We believe that auditors will have little choice but to state that they have been unable to form the required opinion (ie disclaim any opinion) for the following reasons:
§         There is currently significant uncertainty surrounding what constitutes an election advertisement. 
§         The risk surrounding completeness.  It is difficult to envisage any situation where the auditor would be able to perform audit procedures to give assurance that all expenses have been recorded in the returns – how to establish how many advertisements exist and then how to conclude that all expenses associated with each advertisement are included (particularly where some materials or space has been provided at no charge).
§         Difficulties in establishing the commercial value of materials or advertising space provided free of charge.
§         Difficulties in the apportionment of election expenses of election activity between individual candidates and the party as a whole.
§         It is possible that public funds may have been used for electioneering (as the Auditor-General determined to have happened after the 2005 general election).  No auditor reporting under the Electoral Financing Act will be able to obtain assurance that public funds have not been used in advertisements intended to persuade a voter to favour a candidate or party in an election unless they audit the Parliamentary Services.
 
We note that a disclaimer will most likely be the appropriate form of opinion even in situations where the party or third party involved has implemented strict controls and done everything possible to ensure that the return is as accurate as possible.
 
Clearly this is an unfortunate situation and could have negative connotations.  Those reading the report may misinterpret the opinion (or lack of an opinion).  This is of particular concern given the highly politically sensitive nature of the information contained in the returns and the possibility of high media attention.  The Institute has formally raised this with the Electoral Commission and are attempting to meet with the Chief Executive to discuss this further with her."

 

It is a disgrace to New Zealand democracy, that our audit standards body is saying that an election law is so defective that a prudent auditor should refuse to get into the position where they might have to give an opinion on how it is applied.

What a hurdle the law is to challengers to the political establishment wanting to make sure they do not render themselves liable to huge fines or imprisonment. Even if they could afford professional advice, the professionals are saying many of the questions are inherently unknowable. Establishment insiders of course have party structures and systems to form a consensus on what risks are being run.

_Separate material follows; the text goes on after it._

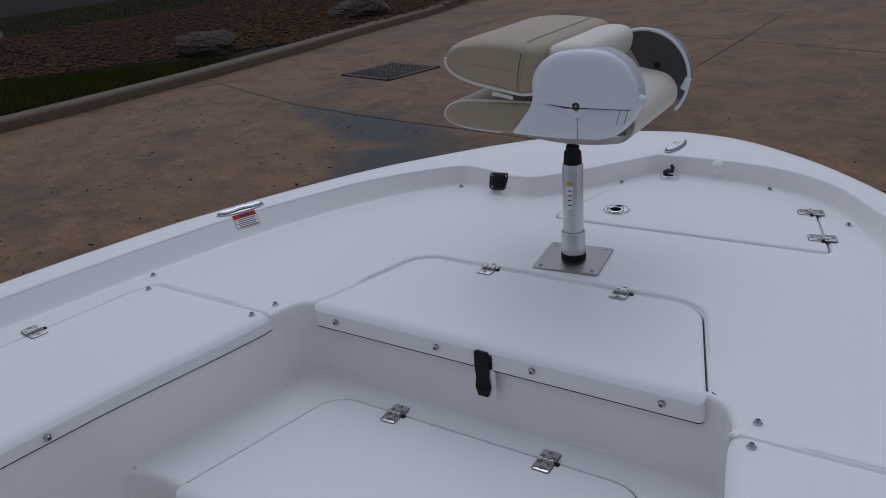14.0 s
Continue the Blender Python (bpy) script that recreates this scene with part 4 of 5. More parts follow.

Every party and every candidate must find some poor sod to give that sign-off opinion if they are to participate in our democracy. Belatedly the accountants are saying – find someone silly, but not us.

Comments

Gravatar
  • peterquixote
  • October 23rd, 2008
  • 6:39 pm

thanks Stephen for your post,.
why don’t you people just hire PQ to get rid of helengrand.

Gravatar
  • Tauhei Notts
  • October 24th, 2008
  • 11:04 am

What becomes interesting here is that an auditor under Electoral law must have the same qualifications as an auditor under the Securities Act. So no longer will some retired beancounter be able to audit some mate who stood for parliament. The auditor must have a certificate of public practice, and not be practising in the manner of a corporate entity. Look in the yellow pages and notice how almost all chartered accountants practise as a limited liability company. The number of auditors available to the pollies, outside of the huge fee gouging multi nationals, will be minuscule.